RAW DATA:
— start —
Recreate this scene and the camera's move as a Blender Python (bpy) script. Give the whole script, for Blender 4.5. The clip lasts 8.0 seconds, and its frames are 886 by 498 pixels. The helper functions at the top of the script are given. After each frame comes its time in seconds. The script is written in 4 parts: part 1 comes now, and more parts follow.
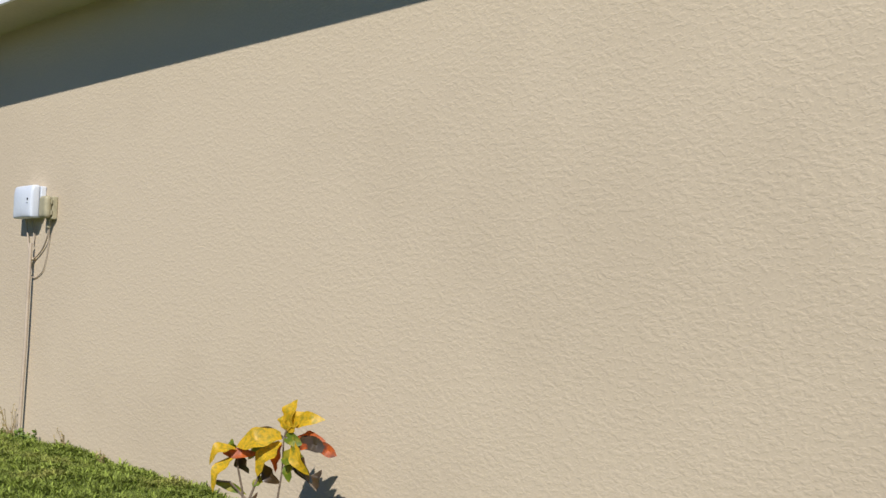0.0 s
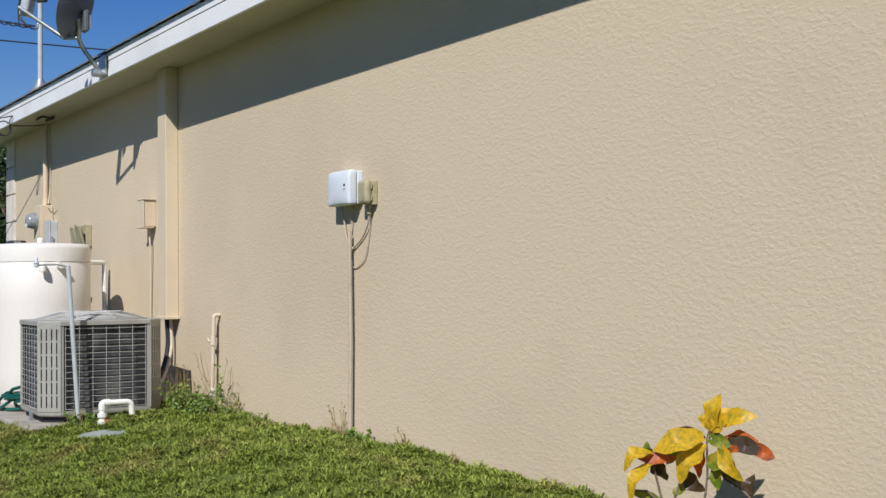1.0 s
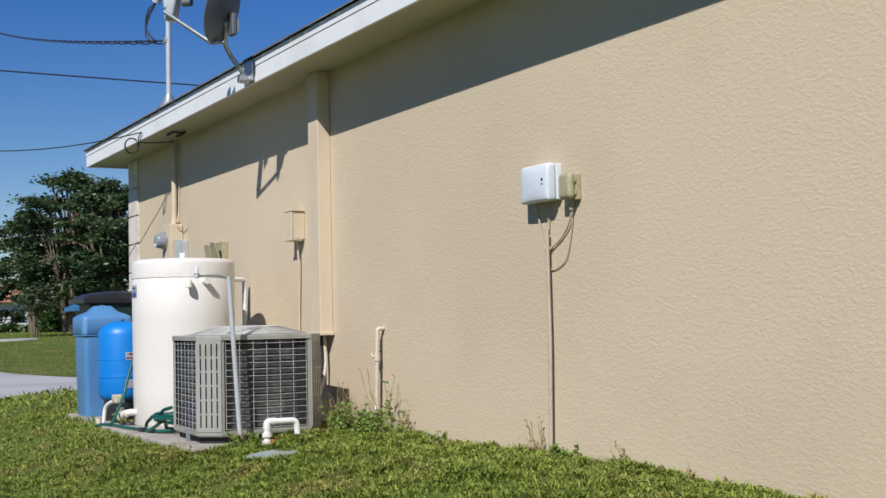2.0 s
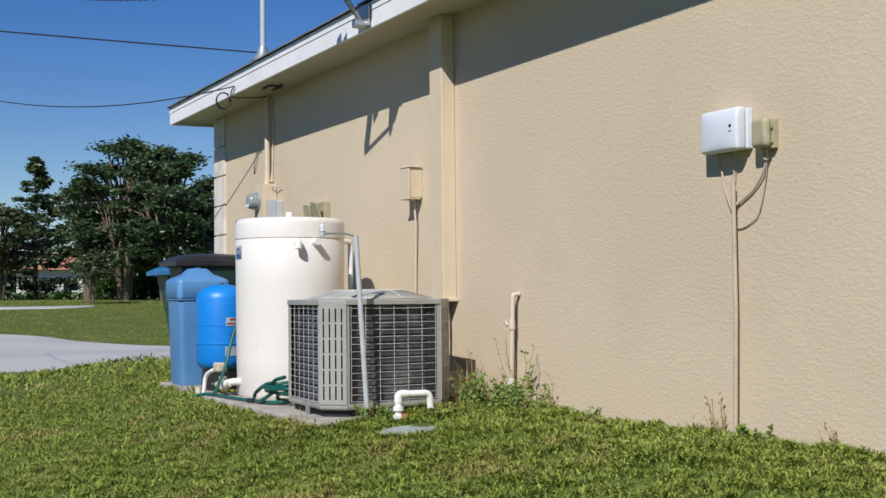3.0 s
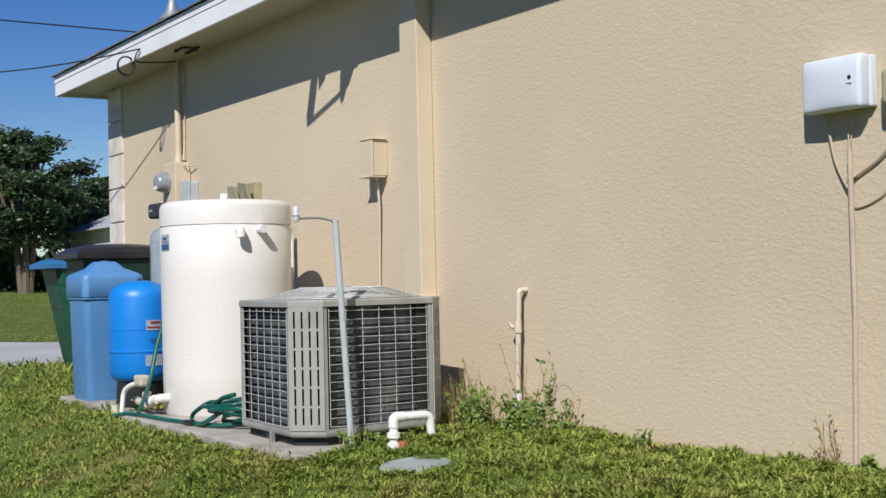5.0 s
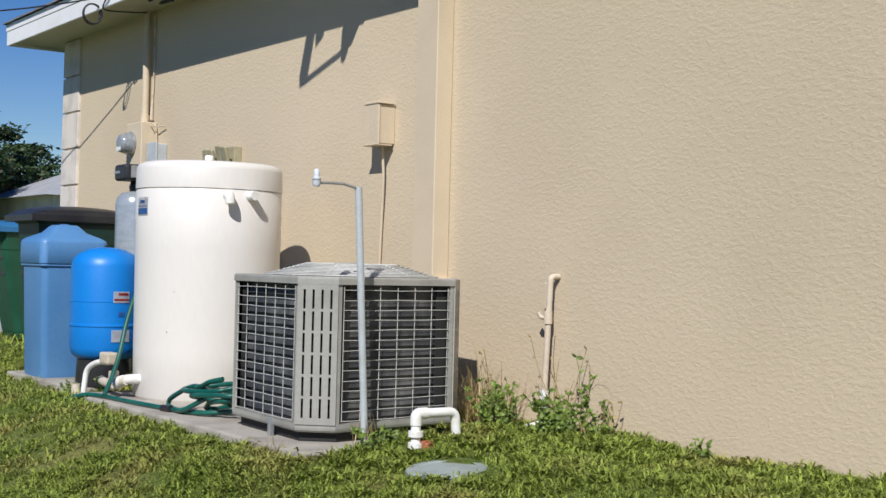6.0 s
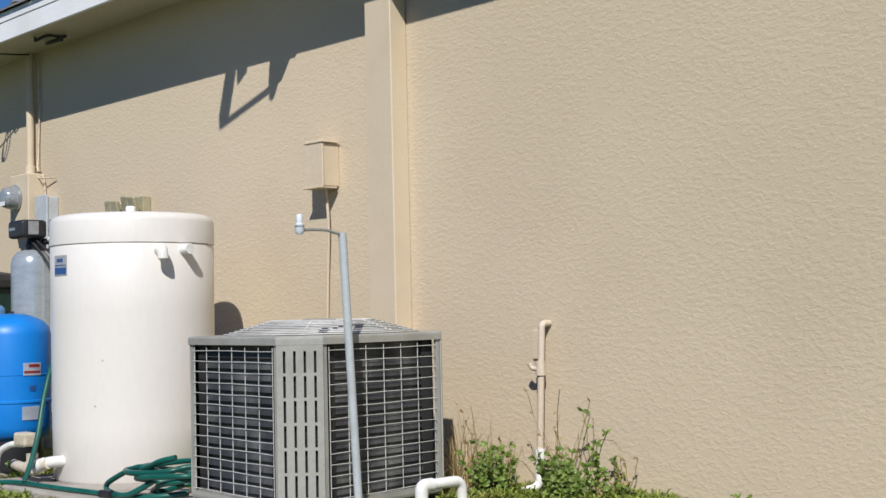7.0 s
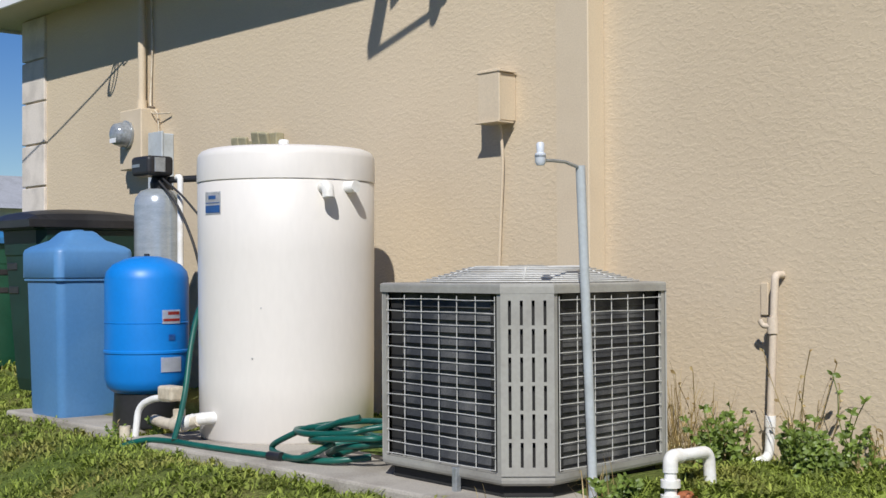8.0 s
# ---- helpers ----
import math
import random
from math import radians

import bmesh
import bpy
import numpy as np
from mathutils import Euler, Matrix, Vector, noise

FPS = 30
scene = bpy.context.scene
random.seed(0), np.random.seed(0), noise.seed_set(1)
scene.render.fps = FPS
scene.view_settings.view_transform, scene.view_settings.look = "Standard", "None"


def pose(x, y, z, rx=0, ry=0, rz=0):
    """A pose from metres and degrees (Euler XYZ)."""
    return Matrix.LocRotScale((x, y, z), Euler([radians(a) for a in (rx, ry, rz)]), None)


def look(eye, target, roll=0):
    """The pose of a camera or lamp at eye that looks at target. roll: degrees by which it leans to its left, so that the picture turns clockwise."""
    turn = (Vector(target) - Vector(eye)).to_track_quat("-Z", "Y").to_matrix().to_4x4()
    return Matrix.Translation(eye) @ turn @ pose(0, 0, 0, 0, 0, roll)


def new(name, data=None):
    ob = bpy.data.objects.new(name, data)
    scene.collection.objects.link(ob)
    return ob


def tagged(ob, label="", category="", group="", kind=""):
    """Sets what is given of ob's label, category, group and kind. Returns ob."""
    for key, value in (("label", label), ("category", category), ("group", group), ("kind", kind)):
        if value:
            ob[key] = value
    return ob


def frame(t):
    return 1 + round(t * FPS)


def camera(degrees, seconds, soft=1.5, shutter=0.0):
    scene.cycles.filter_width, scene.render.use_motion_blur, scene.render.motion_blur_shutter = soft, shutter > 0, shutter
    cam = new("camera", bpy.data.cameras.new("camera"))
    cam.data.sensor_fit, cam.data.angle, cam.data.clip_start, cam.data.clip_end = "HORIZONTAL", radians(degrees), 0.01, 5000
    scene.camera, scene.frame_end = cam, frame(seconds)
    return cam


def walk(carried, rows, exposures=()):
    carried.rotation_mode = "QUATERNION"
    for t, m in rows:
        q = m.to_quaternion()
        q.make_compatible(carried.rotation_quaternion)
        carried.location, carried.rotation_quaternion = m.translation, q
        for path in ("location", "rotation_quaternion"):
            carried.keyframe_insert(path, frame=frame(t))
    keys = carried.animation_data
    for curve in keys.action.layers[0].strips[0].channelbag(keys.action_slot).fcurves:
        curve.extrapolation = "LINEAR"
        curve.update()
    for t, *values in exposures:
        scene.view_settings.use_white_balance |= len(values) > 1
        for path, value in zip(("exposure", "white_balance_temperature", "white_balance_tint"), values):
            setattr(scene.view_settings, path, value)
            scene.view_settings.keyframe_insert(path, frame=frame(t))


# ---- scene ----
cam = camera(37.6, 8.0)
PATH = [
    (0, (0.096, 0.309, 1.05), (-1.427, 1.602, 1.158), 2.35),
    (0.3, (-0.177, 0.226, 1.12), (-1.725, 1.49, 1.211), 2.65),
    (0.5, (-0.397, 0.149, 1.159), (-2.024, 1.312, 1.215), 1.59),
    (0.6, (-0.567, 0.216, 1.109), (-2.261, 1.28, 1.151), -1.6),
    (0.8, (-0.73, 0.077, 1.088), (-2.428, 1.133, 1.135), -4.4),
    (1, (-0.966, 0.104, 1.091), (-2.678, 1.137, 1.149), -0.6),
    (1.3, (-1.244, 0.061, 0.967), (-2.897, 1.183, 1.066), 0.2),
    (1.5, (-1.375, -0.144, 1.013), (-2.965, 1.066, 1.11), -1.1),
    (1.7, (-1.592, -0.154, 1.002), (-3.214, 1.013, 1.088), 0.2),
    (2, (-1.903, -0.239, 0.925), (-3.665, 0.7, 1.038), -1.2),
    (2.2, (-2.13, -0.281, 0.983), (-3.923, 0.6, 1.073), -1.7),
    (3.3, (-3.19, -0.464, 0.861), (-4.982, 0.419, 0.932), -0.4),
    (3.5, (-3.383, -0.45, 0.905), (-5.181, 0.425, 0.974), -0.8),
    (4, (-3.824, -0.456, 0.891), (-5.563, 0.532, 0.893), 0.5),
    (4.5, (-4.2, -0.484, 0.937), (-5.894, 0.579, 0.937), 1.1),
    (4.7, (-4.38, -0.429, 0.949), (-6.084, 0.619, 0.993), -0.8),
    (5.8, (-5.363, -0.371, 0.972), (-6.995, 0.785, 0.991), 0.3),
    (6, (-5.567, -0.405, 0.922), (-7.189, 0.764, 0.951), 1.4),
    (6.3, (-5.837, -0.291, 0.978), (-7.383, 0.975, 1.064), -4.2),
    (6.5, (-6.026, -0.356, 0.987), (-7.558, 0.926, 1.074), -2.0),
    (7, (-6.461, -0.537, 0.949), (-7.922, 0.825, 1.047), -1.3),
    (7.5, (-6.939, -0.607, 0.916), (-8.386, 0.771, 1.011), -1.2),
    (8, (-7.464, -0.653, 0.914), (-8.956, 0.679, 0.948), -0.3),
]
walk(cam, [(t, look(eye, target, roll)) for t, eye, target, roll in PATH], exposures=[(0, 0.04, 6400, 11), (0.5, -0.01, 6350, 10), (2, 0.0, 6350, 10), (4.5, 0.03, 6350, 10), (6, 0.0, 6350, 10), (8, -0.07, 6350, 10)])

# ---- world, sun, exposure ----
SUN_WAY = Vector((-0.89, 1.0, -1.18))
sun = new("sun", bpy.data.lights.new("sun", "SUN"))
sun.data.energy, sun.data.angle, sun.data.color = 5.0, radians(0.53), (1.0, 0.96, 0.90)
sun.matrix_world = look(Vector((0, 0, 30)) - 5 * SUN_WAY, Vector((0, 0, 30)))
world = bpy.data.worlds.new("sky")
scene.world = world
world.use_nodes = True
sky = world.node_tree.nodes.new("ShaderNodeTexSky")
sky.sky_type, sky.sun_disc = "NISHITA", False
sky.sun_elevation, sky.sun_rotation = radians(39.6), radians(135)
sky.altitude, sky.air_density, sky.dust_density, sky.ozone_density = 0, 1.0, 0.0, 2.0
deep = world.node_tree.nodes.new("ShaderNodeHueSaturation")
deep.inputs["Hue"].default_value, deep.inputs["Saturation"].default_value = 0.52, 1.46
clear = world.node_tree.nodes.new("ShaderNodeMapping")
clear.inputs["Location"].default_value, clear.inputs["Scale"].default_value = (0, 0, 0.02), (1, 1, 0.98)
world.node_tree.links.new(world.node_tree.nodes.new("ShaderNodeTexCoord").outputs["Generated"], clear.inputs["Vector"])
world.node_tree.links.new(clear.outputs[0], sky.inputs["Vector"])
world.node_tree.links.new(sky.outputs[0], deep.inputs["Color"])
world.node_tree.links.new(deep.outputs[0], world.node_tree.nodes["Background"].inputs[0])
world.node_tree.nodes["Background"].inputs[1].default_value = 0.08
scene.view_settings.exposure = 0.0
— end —
REQUIREMENT: Copy the whole listing above word for word but do not carry over the pictures.

ANSWER TO THIS TASK:
Recreate this scene and the camera's move as a Blender Python (bpy) script. Give the whole script, for Blender 4.5. The clip lasts 8.0 seconds, and its frames are 886 by 498 pixels. The helper functions at the top of the script are given. After each frame comes its time in seconds. The script is written in 4 parts: part 1 comes now, and more parts follow.
0.0 s
1.0 s
2.0 s
3.0 s
5.0 s
6.0 s
7.0 s
8.0 s
# ---- helpers ----
import math
import random
from math import radians

import bmesh
import bpy
import numpy as np
from mathutils import Euler, Matrix, Vector, noise

FPS = 30
scene = bpy.context.scene
random.seed(0), np.random.seed(0), noise.seed_set(1)
scene.render.fps = FPS
scene.view_settings.view_transform, scene.view_settings.look = "Standard", "None"


def pose(x, y, z, rx=0, ry=0, rz=0):
    """A pose from metres and degrees (Euler XYZ)."""
    return Matrix.LocRotScale((x, y, z), Euler([radians(a) for a in (rx, ry, rz)]), None)


def look(eye, target, roll=0):
    """The pose of a camera or lamp at eye that looks at target. roll: degrees by which it leans to its left, so that the picture turns clockwise."""
    turn = (Vector(target) - Vector(eye)).to_track_quat("-Z", "Y").to_matrix().to_4x4()
    return Matrix.Translation(eye) @ turn @ pose(0, 0, 0, 0, 0, roll)


def new(name, data=None):
    ob = bpy.data.objects.new(name, data)
    scene.collection.objects.link(ob)
    return ob


def tagged(ob, label="", category="", group="", kind=""):
    """Sets what is given of ob's label, category, group and kind. Returns ob."""
    for key, value in (("label", label), ("category", category), ("group", group), ("kind", kind)):
        if value:
            ob[key] = value
    return ob


def frame(t):
    return 1 + round(t * FPS)


def camera(degrees, seconds, soft=1.5, shutter=0.0):
    scene.cycles.filter_width, scene.render.use_motion_blur, scene.render.motion_blur_shutter = soft, shutter > 0, shutter
    cam = new("camera", bpy.data.cameras.new("camera"))
    cam.data.sensor_fit, cam.data.angle, cam.data.clip_start, cam.data.clip_end = "HORIZONTAL", radians(degrees), 0.01, 5000
    scene.camera, scene.frame_end = cam, frame(seconds)
    return cam


def walk(carried, rows, exposures=()):
    carried.rotation_mode = "QUATERNION"
    for t, m in rows:
        q = m.to_quaternion()
        q.make_compatible(carried.rotation_quaternion)
        carried.location, carried.rotation_quaternion = m.translation, q
        for path in ("location", "rotation_quaternion"):
            carried.keyframe_insert(path, frame=frame(t))
    keys = carried.animation_data
    for curve in keys.action.layers[0].strips[0].channelbag(keys.action_slot).fcurves:
        curve.extrapolation = "LINEAR"
        curve.update()
    for t, *values in exposures:
        scene.view_settings.use_white_balance |= len(values) > 1
        for path, value in zip(("exposure", "white_balance_temperature", "white_balance_tint"), values):
            setattr(scene.view_settings, path, value)
            scene.view_settings.keyframe_insert(path, frame=frame(t))


# ---- scene ----
cam = camera(37.6, 8.0)
PATH = [
    (0, (0.096, 0.309, 1.05), (-1.427, 1.602, 1.158), 2.35),
    (0.3, (-0.177, 0.226, 1.12), (-1.725, 1.49, 1.211), 2.65),
    (0.5, (-0.397, 0.149, 1.159), (-2.024, 1.312, 1.215), 1.59),
    (0.6, (-0.567, 0.216, 1.109), (-2.261, 1.28, 1.151), -1.6),
    (0.8, (-0.73, 0.077, 1.088), (-2.428, 1.133, 1.135), -4.4),
    (1, (-0.966, 0.104, 1.091), (-2.678, 1.137, 1.149), -0.6),
    (1.3, (-1.244, 0.061, 0.967), (-2.897, 1.183, 1.066), 0.2),
    (1.5, (-1.375, -0.144, 1.013), (-2.965, 1.066, 1.11), -1.1),
    (1.7, (-1.592, -0.154, 1.002), (-3.214, 1.013, 1.088), 0.2),
    (2, (-1.903, -0.239, 0.925), (-3.665, 0.7, 1.038), -1.2),
    (2.2, (-2.13, -0.281, 0.983), (-3.923, 0.6, 1.073), -1.7),
    (3.3, (-3.19, -0.464, 0.861), (-4.982, 0.419, 0.932), -0.4),
    (3.5, (-3.383, -0.45, 0.905), (-5.181, 0.425, 0.974), -0.8),
    (4, (-3.824, -0.456, 0.891), (-5.563, 0.532, 0.893), 0.5),
    (4.5, (-4.2, -0.484, 0.937), (-5.894, 0.579, 0.937), 1.1),
    (4.7, (-4.38, -0.429, 0.949), (-6.084, 0.619, 0.993), -0.8),
    (5.8, (-5.363, -0.371, 0.972), (-6.995, 0.785, 0.991), 0.3),
    (6, (-5.567, -0.405, 0.922), (-7.189, 0.764, 0.951), 1.4),
    (6.3, (-5.837, -0.291, 0.978), (-7.383, 0.975, 1.064), -4.2),
    (6.5, (-6.026, -0.356, 0.987), (-7.558, 0.926, 1.074), -2.0),
    (7, (-6.461, -0.537, 0.949), (-7.922, 0.825, 1.047), -1.3),
    (7.5, (-6.939, -0.607, 0.916), (-8.386, 0.771, 1.011), -1.2),
    (8, (-7.464, -0.653, 0.914), (-8.956, 0.679, 0.948), -0.3),
]
walk(cam, [(t, look(eye, target, roll)) for t, eye, target, roll in PATH], exposures=[(0, 0.04, 6400, 11), (0.5, -0.01, 6350, 10), (2, 0.0, 6350, 10), (4.5, 0.03, 6350, 10), (6, 0.0, 6350, 10), (8, -0.07, 6350, 10)])

# ---- world, sun, exposure ----
SUN_WAY = Vector((-0.89, 1.0, -1.18))
sun = new("sun", bpy.data.lights.new("sun", "SUN"))
sun.data.energy, sun.data.angle, sun.data.color = 5.0, radians(0.53), (1.0, 0.96, 0.90)
sun.matrix_world = look(Vector((0, 0, 30)) - 5 * SUN_WAY, Vector((0, 0, 30)))
world = bpy.data.worlds.new("sky")
scene.world = world
world.use_nodes = True
sky = world.node_tree.nodes.new("ShaderNodeTexSky")
sky.sky_type, sky.sun_disc = "NISHITA", False
sky.sun_elevation, sky.sun_rotation = radians(39.6), radians(135)
sky.altitude, sky.air_density, sky.dust_density, sky.ozone_density = 0, 1.0, 0.0, 2.0
deep = world.node_tree.nodes.new("ShaderNodeHueSaturation")
deep.inputs["Hue"].default_value, deep.inputs["Saturation"].default_value = 0.52, 1.46
clear = world.node_tree.nodes.new("ShaderNodeMapping")
clear.inputs["Location"].default_value, clear.inputs["Scale"].default_value = (0, 0, 0.02), (1, 1, 0.98)
world.node_tree.links.new(world.node_tree.nodes.new("ShaderNodeTexCoord").outputs["Generated"], clear.inputs["Vector"])
world.node_tree.links.new(clear.outputs[0], sky.inputs["Vector"])
world.node_tree.links.new(sky.outputs[0], deep.inputs["Color"])
world.node_tree.links.new(deep.outputs[0], world.node_tree.nodes["Background"].inputs[0])
world.node_tree.nodes["Background"].inputs[1].default_value = 0.08
scene.view_settings.exposure = 0.0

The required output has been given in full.